Compiled from Times wires
© St. Petersburg Times, published October 22, 2000
Alp flood waters ebb; 37 deaths confirmed
ROME, Italy -- As floodwaters began to ebb in southern Switzerland and northern Italy on Saturday, attention turned to the massive job of cleaning up and rebuilding after a devastating week of high water and mudslides.
In Switzerland, a search team found another body, raising the overall death toll in the two countries to 37. Several people were still missing and at least 23,000 people overall were still unable to return to their homes. Authorities estimate the damage in the hundreds of millions of dollars.
The river's flood crest is expected to reach the Adriatic today.
"Tomorrow we will end the state of emergency and concentrate all of our energy, attention and resources on beginning to rebuild what has been damaged," Enzo Bianco, Italy's minister for civil defense, said Saturday after a tour of the damage wrought by the Po River.
On Saturday, the water level of the Po was reported to be dropping by about two inches an hour. In Comacchio, where the Po empties into the Adriatic, animal carcasses, tree trunks, and other flood debris clogged the port, hindering navigation.
Thousands speak out against hate in Germany
DORTMUND, Germany -- Thousands of Germans joined together in this western city Saturday to protest foreigner hate, the extreme right and a neo-Nazi demonstration.
"This event shall serve as a beacon for the uprising of concerned people," said North Rhine-Westphalia governor Wolfgang Clement, alluding to Chancellor Gerhard Schroeder's call for ordinary Germans to speak out against a recent wave of hate.
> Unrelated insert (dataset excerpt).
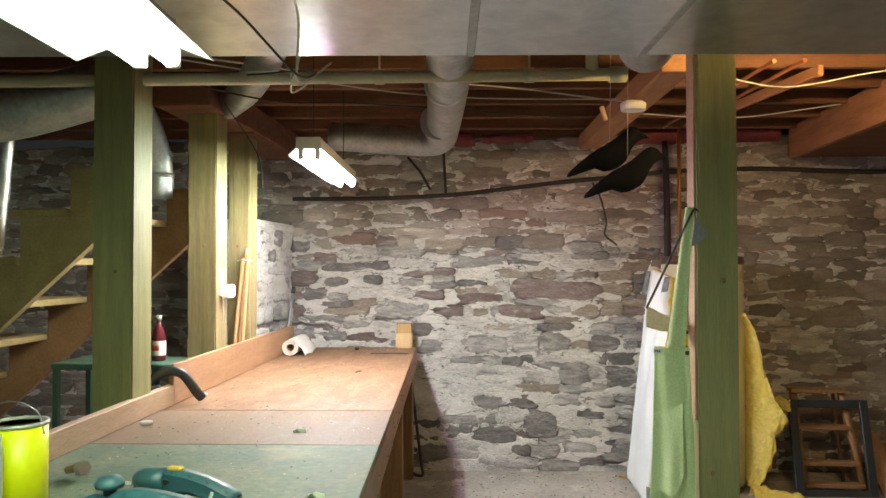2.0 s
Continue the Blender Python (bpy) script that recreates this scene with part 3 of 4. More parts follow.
NAMED = len(LAID)
courses(random.Random(11))
WALL_N = north_wall()


def stub_wall():
    """A low return of the foundation with a capped top."""
    def fn(u, v):
        y, z = 5.5 + 0.85 * u, 1.86 * v
        return Vector((-1.2 + 0.02 * noise.noise((y * 6, z * 8, 1)) + 0.03 * noise.noise((y * 2, z * 3, 6)), y, z))
    bm = sheet(fn, 40, 80)
    box(0.35, 0.86, 1.80, (-1.42, 5.93, 0.93), 0.01, bm=bm)
    ob = single("wall_return", bm, MORTAR, "low whitewashed stone return wall with a flat cap", "wall", kind="structure")
    cap = box(0.42, 0.9, 0.06, (-1.40, 5.93, 1.86), 0.012)
    part("cap", cap, ST["pale"], ob, "pale flat cap stone")
    rg = random.Random(8)
    z = 0.1
    while z < 1.75:
        h = rg.uniform(0.07, 0.14)
        y = 5.53 + rg.uniform(0, 0.08)
        while y < 6.25:
            w = rg.uniform(0.12, 0.3)
            w = min(w, 6.33 - y)
            o = new("stone", rg.choice(STONES[rg.choice(("pale", "pale", "grey", "pale"))]))
            o.parent = ob
            o.matrix_basis = Matrix.LocRotScale((-1.196, y + w / 2, z + h / 2), Euler((0, 0, radians(90))), (w, 1.0, h * 0.9))
            y += w + 0.02
        z += h + 0.012


# ---- posts, bench and what hangs overhead ----
def post(x0, x1, y0, y1, z0, z1, lean, label, material=TREATED, chamfer=0.006):
    w, d = x1 - x0, y1 - y0
    bm = box(w, d, z1 - z0, (0, 0, (z1 - z0) / 2), chamfer, seg=2)
    rg = random.Random(int(x0 * 100))
    ob = single("post", bm, material, label, "post", pose(x0 + w / 2, y0 + d / 2, z0, 0, lean, 0), group="basement posts")
    for k in range(2):
        z = 0.75 + k * 0.85 + rg.uniform(-0.1, 0.1)
        kn = lathe([(0.009, 0), (0.008, 0.001), (0.003, 0.0014)], seg=10)
        bmesh.ops.transform(kn, matrix=pose(rg.uniform(-w * 0.3, w * 0.3), -d / 2 + 0.0005, z, 90) @ Matrix.Diagonal((1, rg.uniform(0.9, 1.5), 1, 1)), verts=kn.verts)
        part("knot", kn, LEG, ob, "dark round knot")
    return ob


post(-1.143, -0.973, 3.40, 3.565, 0.0, 2.56, 0, "green-tinted treated square timber post with knots")
post(-1.214, -1.054, 4.45, 4.61, 0.0, 2.40, 0, "olive-tan square timber post under a header beam", TREATED_TAN)
post(-1.24, -1.103, 5.1, 5.25, 0.0, 2.385, 0, "brown timber post with pale edge against the return wall", TREATED_TAN)
POST_R = post(1.253, 1.402, 3.457, 3.607, -0.05, 2.56, 0, "green treated timber post with an apron hanging on it")
HB = thing("header_beam", "dark wooden header beam carried by the posts", "beam")
part("beam", board((-1.16, 4.25), (-1.24, 6.3), 0.30, 2.40, 2.56, 0.006), JOIST, HB)
part("corbel", board((-1.15, 5.02), (-1.18, 5.6), 0.2, 2.385, 2.399, 0.004), JOIST, HB)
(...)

Organizers said 20,000 people attended the event in Dortmund, an industrial center in North Rhine-Westphalia, Germany's most populous state.
Later, about 600 neo-Nazis marched through the middle of town under heavy police guard. Three officers were injured as leftist counterdemonstrators tried to break through police lines, and two leftists and two neo-Nazis were arrested.
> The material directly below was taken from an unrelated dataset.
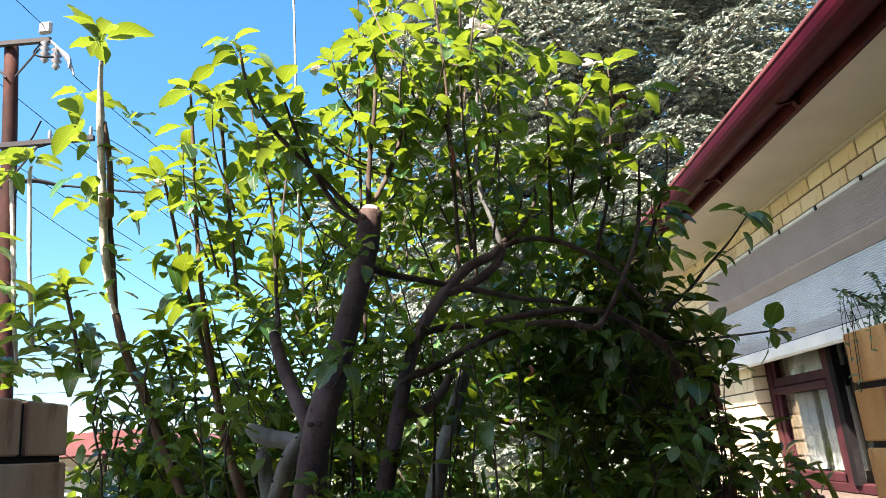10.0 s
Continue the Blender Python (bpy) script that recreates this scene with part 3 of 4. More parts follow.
limb("trunk", [(-0.18, 0.62, -0.05, 0.06), (-0.155, 0.6, 0.7, 0.034), (-0.123, 0.54, 1.184, 0.0182), (-0.111, 0.55, 1.264, 0.0173), (-0.097, 0.56, 1.331, 0.0156), (-0.079, 0.57, 1.399, 0.0149), (-0.061, 0.585, 1.47, 0.0134), (-0.04, 0.6, 1.534, 0.0127), (-0.011, 0.62, 1.592, 0.0121), (0.031, 0.65, 1.65, 0.0126), (0.086, 0.68, 1.705, 0.0111), (0.132, 0.71, 1.729, 0.0099), (0.158, 0.73, 1.757, 0.0091)], sides=14)
limb("limb", [(0.02, 0.64, 1.641, 0.0086), (0.078, 0.67, 1.663, 0.0099), (0.123, 0.7, 1.692, 0.0092), (0.152, 0.72, 1.723, 0.0084), (0.17, 0.735, 1.769, 0.0064)])
limb("trunk", [(-0.16, 0.66, -0.05, 0.05), (-0.13, 0.74, 0.7, 0.03), (-0.065, 0.78, 1.124, 0.0179), (-0.039, 0.79, 1.221, 0.019), (-0.011, 0.8, 1.316, 0.018), (0.015, 0.81, 1.393, 0.016), (0.04, 0.82, 1.456, 0.0145), (0.059, 0.83, 1.504, 0.0131), (0.07, 0.84, 1.543, 0.0105)], M_GREYB, sides=14, label="grey-green stem")
limb("limb", [(-0.073, 0.57, 1.409, 0.0079), (-0.03, 0.66, 1.421, 0.0104), (0.004, 0.76, 1.458, 0.0103), (0.034, 0.8, 1.513, 0.008)])
limb("limb", [(-0.068, 0.58, 1.468, 0.0075), (-0.051, 0.57, 1.477, 0.0071), (-0.012, 0.59, 1.491, 0.0072), (0.038, 0.62, 1.516, 0.0074), (0.098, 0.65, 1.545, 0.0072), (0.154, 0.67, 1.564, 0.0074), (0.222, 0.69, 1.574, 0.0076), (0.285, 0.71, 1.571, 0.0073), (0.341, 0.723, 1.562, 0.0069), (0.387, 0.725, 1.622, 0.006), (0.421, 0.725, 1.682, 0.0055), (0.453, 0.73, 1.75, 0.0051), (0.47, 0.73, 1.822, 0.004), (0.486, 0.73, 1.923, 0.0024)], M_TWIG)
limb("limb", [(-0.036, 0.61, 1.559, 0.0078), (0.018, 0.64, 1.575, 0.0071), (0.091, 0.66, 1.58, 0.0073), (0.172, 0.68, 1.591, 0.007), (0.236, 0.7, 1.599, 0.0072), (0.305, 0.72, 1.601, 0.0069), (0.38, 0.74, 1.586, 0.006), (0.449, 0.76, 1.534, 0.0045)], M_TWIG)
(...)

People demonstrate for peace in Basque city
BILBAO, Spain -- Tens of thousands of people marched on Saturday through the streets of this Basque port city behind a banner demanding "Peace. ETA No" and calling for an end to the region's separatist violence.
ETA, whose name stands for Basque Homeland and Freedom, has claimed responsibility for nearly 800 killings since 1968 in its campaign for an independent state encompassing parts of northern Spain and southwestern France.
This year it has stepped up its actions and is blamed for killing 15 politicians, judiciary figures, journalists and security force members across Spain.
Saturday's protest, called by Basque regional government president Juan Jose Ibarretxe and his Basque Nationalist Party, followed a week of accusations that Ibarretxe was using the protest to whip up support for his ailing administration.
Authorities search for Mexican disco owners
MEXICO CITY -- The family that owns the Mexico City disco that caught fire, killing 19 people, has dozens of other nightspots in the capital -- and a history of legal violations.
One of the family's most popular clubs, the Lobohombo, caught fire before dawn Friday, forcing dozens of patrons to flee toward the only available exit. Many said they were blocked from leaving the burning building by guards who insisted they show tickets proving they had paid their bill.
Authorities have shut down the club 11 times for code violations, but the owners managed to negotiate its reopening each time, according to Dolores Padierna, a local neighborhood official.
Mexico City Mayor Rosario Robles has criticized the judges that allowed the disco to remain open, saying the city will lodge a complaint against them. She also called for officials to detain one of the owners, Alejandro Iglesias Rebollo, on homicide charges.
Authorities were searching Saturday for the disco's owners.